The shift is coming. It would have been here already but newspaper editors have been very slow to see how valuable search results can be within their sites. Because in the end, most of what I want to find is local, and I'd rather turn to local trusted providers. And now that DART and others can serve rich media ads based upon key words searches within sites... things are gonna shift.
Newspapers are going to gain a larger share of online ad buys for search results. And those buys from local and national advertisers will target search results within the newspaper sites. And as this happens, there will be competition between advertisers for those key words and thus the CPM will rise.
The LA Times for instance, will be able to sell ads based upon a search within their site for "Sushi" for the same amount or more than a homepage ad placement.
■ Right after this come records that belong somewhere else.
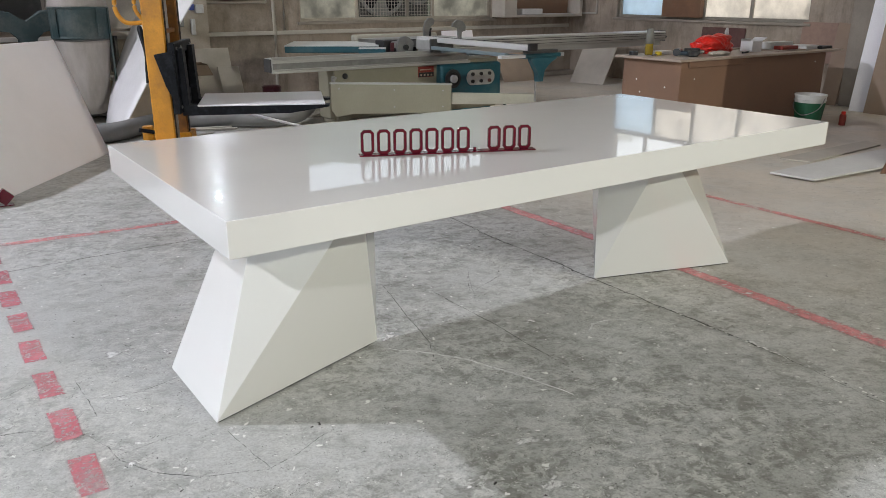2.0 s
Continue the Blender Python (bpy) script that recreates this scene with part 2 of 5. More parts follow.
def wall_material():
    m = material("stained_plaster_wall", (0.40, 0.335, 0.275), 0.85, spread=0.2, scale=2.2, fine=60, bump=0.3, dirt=0.9, dirt_colour=(0.14, 0.118, 0.092))
    n, L, b = nodes_of(m)
    old = b.inputs["Base Color"].links[0].from_socket
    co, mp, t, r, x = n.new("ShaderNodeTexCoord"), n.new("ShaderNodeMapping"), n.new("ShaderNodeTexNoise"), n.new("ShaderNodeMapRange"), n.new("ShaderNodeMix")
    mp.inputs["Scale"].default_value = (1.0, 1.0, 0.22)
    L(co.outputs["Object"], mp.inputs["Vector"])
    L(mp.outputs["Vector"], t.inputs["Vector"])
    t.inputs["Scale"].default_value, t.inputs["Detail"].default_value, t.inputs["Roughness"].default_value = 6.0, 8, 0.7
    r.inputs["From Min"].default_value, r.inputs["From Max"].default_value, r.inputs["To Max"].default_value = 0.5, 0.68, 0.6
    L(t.outputs["Fac"], r.inputs["Value"])
    x.data_type = "RGBA"
    L(r.outputs["Result"], x.inputs[0])
    L(old, x.inputs[6])
    x.inputs[7].default_value = (0.12, 0.10, 0.08, 1)
    L(x.outputs[2], b.inputs["Base Color"])
    return m


def floor_material():
    """Power-trowelled grey concrete: clouds, dark burnish patches, dusty marks and small specks."""
    m = bpy.data.materials.new("polished_concrete")
    m.use_nodes = True
    n, L, b = nodes_of(m)
    co = n.new("ShaderNodeTexCoord")

    def noise_(sc, det, ro, dist=0.0, stretch=(1, 1, 1)):
        t = n.new("ShaderNodeTexNoise")
        mp = n.new("ShaderNodeMapping")
        mp.vector_type = "TEXTURE"
        mp.inputs["Scale"].default_value = stretch
        mp.inputs["Rotation"].default_value = (0, 0, -0.42)
        L(co.outputs["Object"], mp.inputs["Vector"])
        t.inputs["Scale"].default_value, t.inputs["Detail"].default_value, t.inputs["Roughness"].default_value, t.inputs["Distortion"].default_value = sc, det, ro, dist
        L(mp.outputs["Vector"], t.inputs["Vector"])
        return t.outputs["Fac"]

    def rng(v, a, c, lo=0.0, hi=1.0):
        r = n.new("ShaderNodeMapRange")
        for k, x in zip(("From Min", "From Max", "To Min", "To Max"), (a, c, lo, hi)):
            r.inputs[k].default_value = x
        L(v, r.inputs["Value"])
        return r.outputs["Result"]

    def mix(f, a, c):
        x = n.new("ShaderNodeMix")
        x.data_type = "RGBA"
        for sock, v in ((x.inputs[0], f), (x.inputs[6], a), (x.inputs[7], c)):
            if isinstance(v, tuple):
                sock.default_value = (*v, 1)
            else:
                L(v, sock)
        return x.outputs[2]

    def mul(a, c):
        x = n.new("ShaderNodeMath")
        x.operation = "MULTIPLY"
        L(a, x.inputs[0])
        if isinstance(c, float):
            x.inputs[1].default_value = c
        else:
            L(c, x.inputs[1])
        return x.outputs[0]

    clouds, patches, mottle, grain = noise_(0.5, 3, 0.5), noise_(2.3, 10, 0.66, 0.3, (1.1, 0.95, 1.0)), noise_(9.5, 12, 0.78, 0.4, (1.2, 0.95, 1.0)), noise_(120, 4, 0.7)
    col = mix(rng(clouds, 0.35, 0.65), (0.52, 0.525, 0.51), (0.60, 0.605, 0.595))
    sep = n.new("ShaderNodeSeparateXYZ")
    L(co.outputs["Object"], sep.inputs[0])
    # dark marks ease off westward: partly cleaner floor, partly light put into colour
    side = rng(sep.outputs["X"], -0.8, 0.62, -0.24, 0.05)
    # fewer dark marks again towards the east
    east_fade = rng(sep.outputs["X"], 2.2, 3.4, 0.0, -0.14)
    tot, tot_2 = n.new("ShaderNodeMath"), n.new("ShaderNodeMath")
    L(noise_(1.1, 5, 0.6), tot.inputs[0])
    L(side, tot.inputs[1])
    L(tot.outputs[0], tot_2.inputs[0])
    L(east_fade, tot_2.inputs[1])
    worn = rng(tot_2.outputs[0], 0.30, 0.60, 0.15, 1.0)
    col = mix(mul(mul(rng(patches, 0.40, 0.62), worn), 0.66), col, (0.275, 0.275, 0.245))
    col = mix(mul(mul(rng(mottle, 0.47, 0.585), worn), 0.82), col, (0.20, 0.197, 0.172))
    col = mix(mul(mul(rng(noise_(38, 8, 0.78, 0.3, (1.08, 0.95, 1.0)), 0.505, 0.575), worn), 0.52), col, (0.125, 0.123, 0.108))
    # pale trowel smears and rubbed-in dust
    col = mix(mul(mul(rng(noise_(17, 12, 0.8, 0.5, (1.1, 0.95, 1.0)), 0.515, 0.55), rng(noise_(1.3, 5, 0.6), 0.40, 0.58, 0.25, 1.0)), 0.72), col, (0.64, 0.64, 0.61))
    col = mix(mul(rng(grain, 0.45, 0.65), 0.38), col, (0.21, 0.21, 0.195))
    # fine tan sawdust round the machines, spread wider with floor light put into colour
    far, east = rng(sep.outputs["Y"], -3.0, 0.8), rng(sep.outputs["X"], 1.7, 3.9)
    dusty = mul(mul(far, east), rng(noise_(1.6, 6, 0.65), 0.3, 0.62, 0.45, 1.0))
    col = mix(mul(dusty, 0.85), col, (0.66, 0.575, 0.48))
    for sc, size, c, keep in ((24, 0.13, (0.62, 0.62, 0.60), 0.58), (55, 0.17, (0.64, 0.64, 0.61), 0.56), (38, 0.10, (0.05, 0.045, 0.04), 0.60), (95, 0.2, (0.07, 0.065, 0.06), 0.58)):
        v = n.new("ShaderNodeTexVoronoi")
        v.inputs["Scale"].default_value, v.inputs["Randomness"].default_value = sc, 1.0
        warp = n.new("ShaderNodeMix")
        warp.data_type = "RGBA"
        warp.inputs[0].default_value = 0.03
        nz = n.new("ShaderNodeTexNoise")
        nz.inputs["Scale"].default_value = sc * 1.6
        L(co.outputs["Object"], nz.inputs["Vector"])
        L(co.outputs["Object"], warp.inputs[6])
        L(nz.outputs["Color"], warp.inputs[7])
        L(warp.outputs[2], v.inputs["Vector"])
        pick = noise_(sc * 0.23, 4, 0.7)
        col = mix(mul(rng(v.outputs["Distance"], size * 1.5, size), rng(pick, keep - 0.03, keep + 0.02)), col, c)
    L(col, b.inputs["Base Color"])
    L(rng(mottle, 0.35, 0.7, 0.34, 0.50), b.inputs["Roughness"])
    b.inputs["Specular IOR Level"].default_value = 0.30
    bp = n.new("ShaderNodeBump")
    bp.inputs["Strength"].default_value, bp.inputs["Distance"].default_value = 0.12, 0.003
    L(mottle, bp.inputs["Height"])
    L(bp.outputs["Normal"], b.inputs["Normal"])
    return m


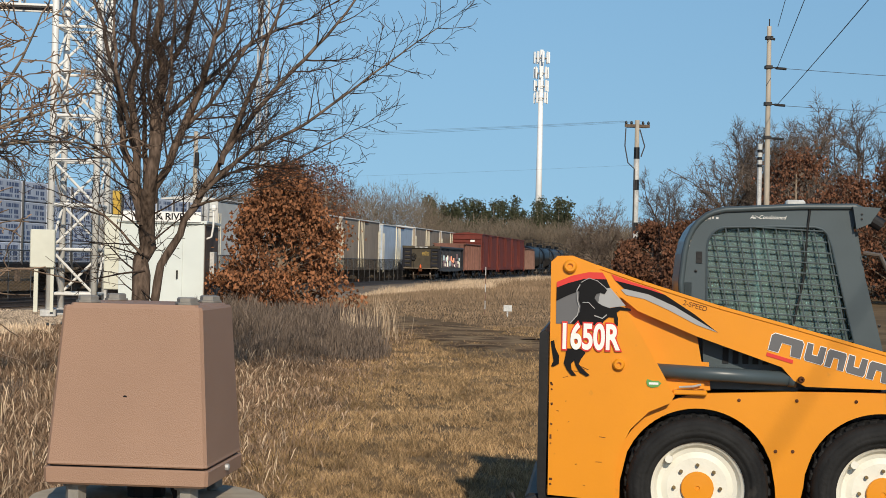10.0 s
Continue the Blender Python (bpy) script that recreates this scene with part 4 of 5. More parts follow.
    for pts, w in ((((-0.605, 1.378), (-0.62, 1.35), (-0.617, 1.3), (-0.607, 1.27), (-0.615, 1.225), (-0.65, 1.185)), 0.008), (((-0.6, 1.39), (-0.56, 1.412), (-0.52, 1.4), (-0.47, 1.36)), 0.005), (((-0.53, 1.225), (-0.49, 1.212), (-0.47, 1.23)), 0.009), (((-0.59, 1.29), (-0.56, 1.29), (-0.53, 1.26)), 0.006)):
        part("decal_line", Shape().stroke(pts, w * 0.6, d - 0.009, d - 0.0065), DECAL_SILVER, car)
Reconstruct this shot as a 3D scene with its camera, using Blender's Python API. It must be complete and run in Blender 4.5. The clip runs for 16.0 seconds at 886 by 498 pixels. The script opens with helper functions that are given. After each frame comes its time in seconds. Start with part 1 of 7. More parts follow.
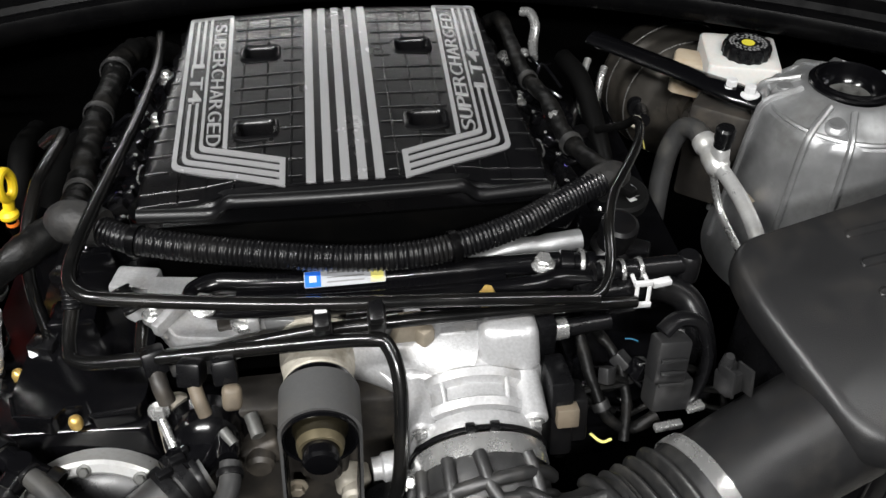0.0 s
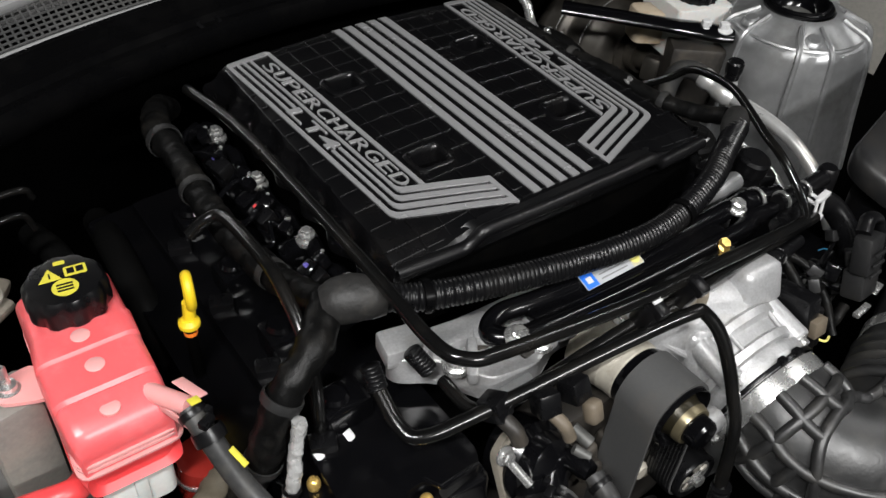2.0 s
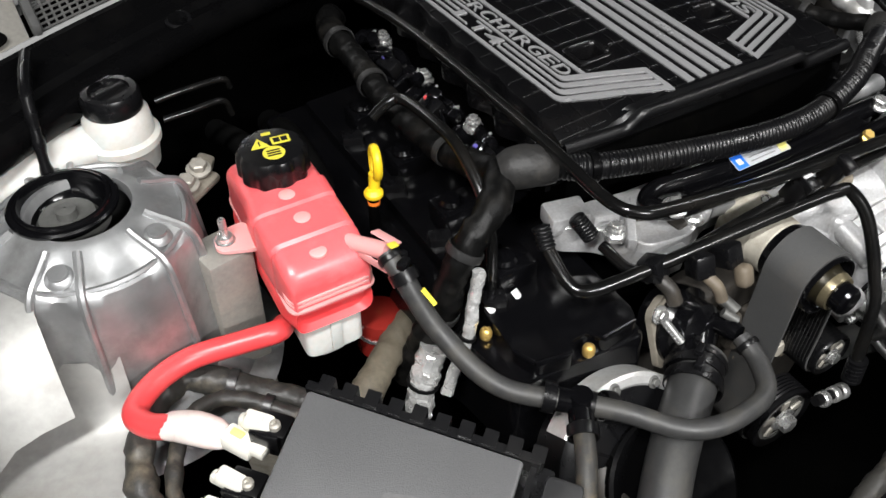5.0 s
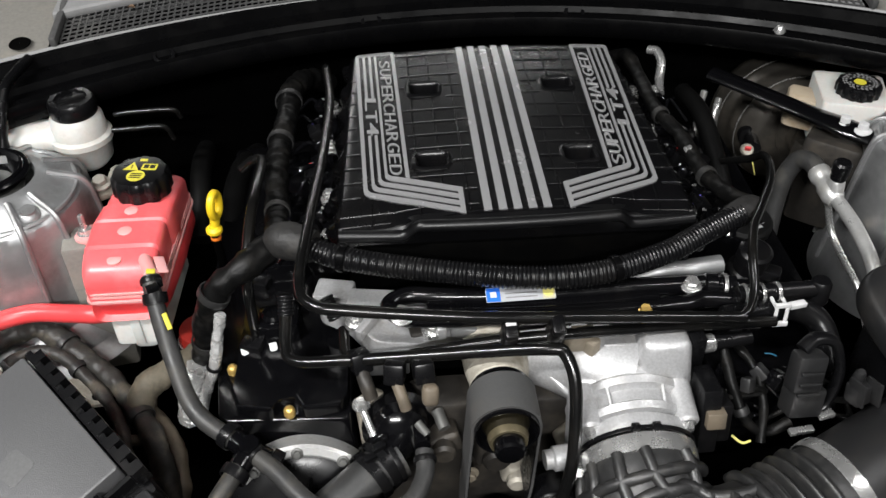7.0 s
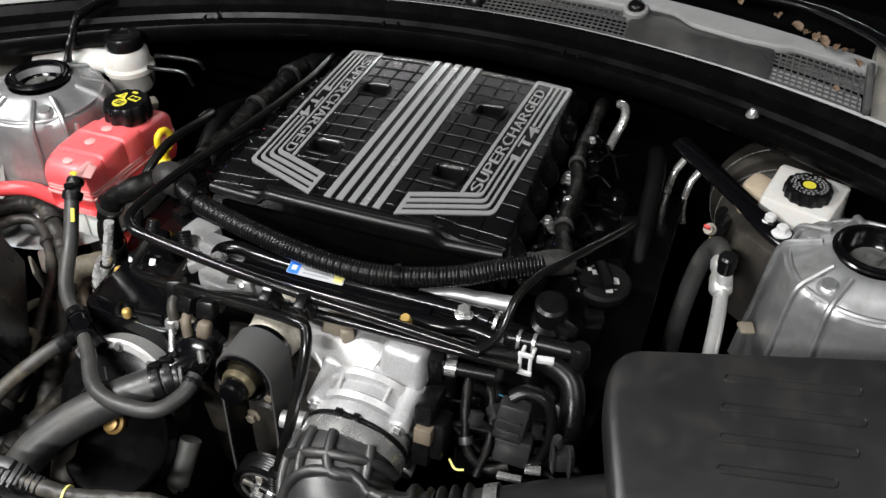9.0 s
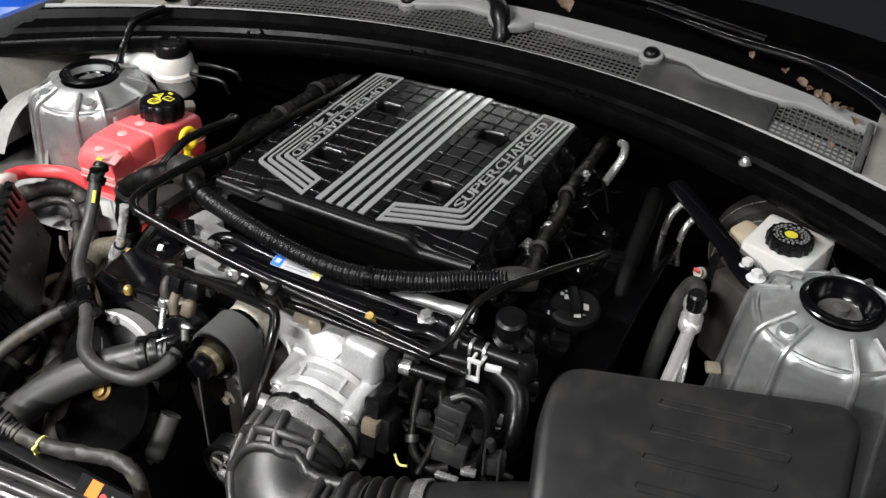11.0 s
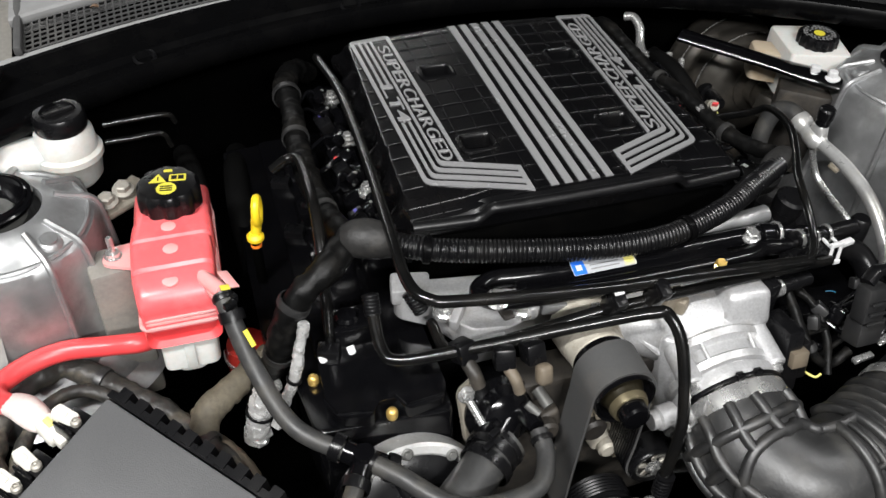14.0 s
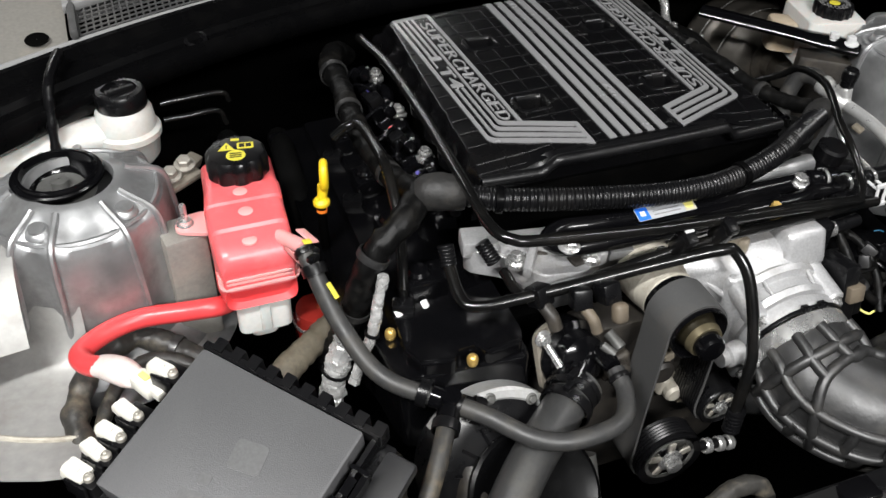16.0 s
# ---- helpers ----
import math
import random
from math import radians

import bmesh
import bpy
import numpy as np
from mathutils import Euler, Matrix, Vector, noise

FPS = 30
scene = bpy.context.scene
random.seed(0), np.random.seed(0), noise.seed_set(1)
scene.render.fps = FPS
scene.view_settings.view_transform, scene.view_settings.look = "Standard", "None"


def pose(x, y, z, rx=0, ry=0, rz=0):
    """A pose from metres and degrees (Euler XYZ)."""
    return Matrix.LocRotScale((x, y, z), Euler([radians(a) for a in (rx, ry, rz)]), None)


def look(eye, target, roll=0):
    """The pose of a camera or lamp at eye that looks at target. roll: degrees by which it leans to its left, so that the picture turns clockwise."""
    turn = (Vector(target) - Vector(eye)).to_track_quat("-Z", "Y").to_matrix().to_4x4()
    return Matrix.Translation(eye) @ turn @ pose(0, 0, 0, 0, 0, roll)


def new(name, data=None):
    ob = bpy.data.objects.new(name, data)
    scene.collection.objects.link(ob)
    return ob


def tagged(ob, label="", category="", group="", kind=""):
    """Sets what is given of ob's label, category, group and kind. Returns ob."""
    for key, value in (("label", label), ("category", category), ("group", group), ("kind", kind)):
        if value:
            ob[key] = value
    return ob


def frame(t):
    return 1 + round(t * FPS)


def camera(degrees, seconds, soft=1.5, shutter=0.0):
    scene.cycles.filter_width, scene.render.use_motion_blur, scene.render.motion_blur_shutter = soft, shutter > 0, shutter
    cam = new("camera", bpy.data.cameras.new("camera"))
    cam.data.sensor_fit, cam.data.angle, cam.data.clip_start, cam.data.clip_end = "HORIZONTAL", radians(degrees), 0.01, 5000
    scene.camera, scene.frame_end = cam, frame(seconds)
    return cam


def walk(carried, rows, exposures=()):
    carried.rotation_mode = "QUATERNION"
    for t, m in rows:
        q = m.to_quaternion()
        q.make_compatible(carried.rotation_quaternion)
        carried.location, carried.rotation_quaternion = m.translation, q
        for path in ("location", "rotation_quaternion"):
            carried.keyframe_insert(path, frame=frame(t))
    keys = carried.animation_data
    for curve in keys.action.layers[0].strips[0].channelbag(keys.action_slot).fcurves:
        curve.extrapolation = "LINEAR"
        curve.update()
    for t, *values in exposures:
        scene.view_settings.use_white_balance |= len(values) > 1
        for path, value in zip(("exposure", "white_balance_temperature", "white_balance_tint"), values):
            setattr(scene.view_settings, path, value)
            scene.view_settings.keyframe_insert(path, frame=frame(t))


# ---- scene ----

And their search data will tell them which keywords to market and to which advertisers. Soon there will be stand alone key word search results "rate cards"
Really! Wait & see!
As a counterpoint, however, why would I go to Latimes.com and search for sushi, when I can go to local.google.com and search for 'sushi 90049'? Presumably this would include indexed LATimes pages as well as others. Is it the trust factor? If that is so, then Newspapers have a huge advantage, as there is still quite a wide gulf between how much most people trust search results and how much they trust a known local news source with the prestige of a LATimes. Interesting comment!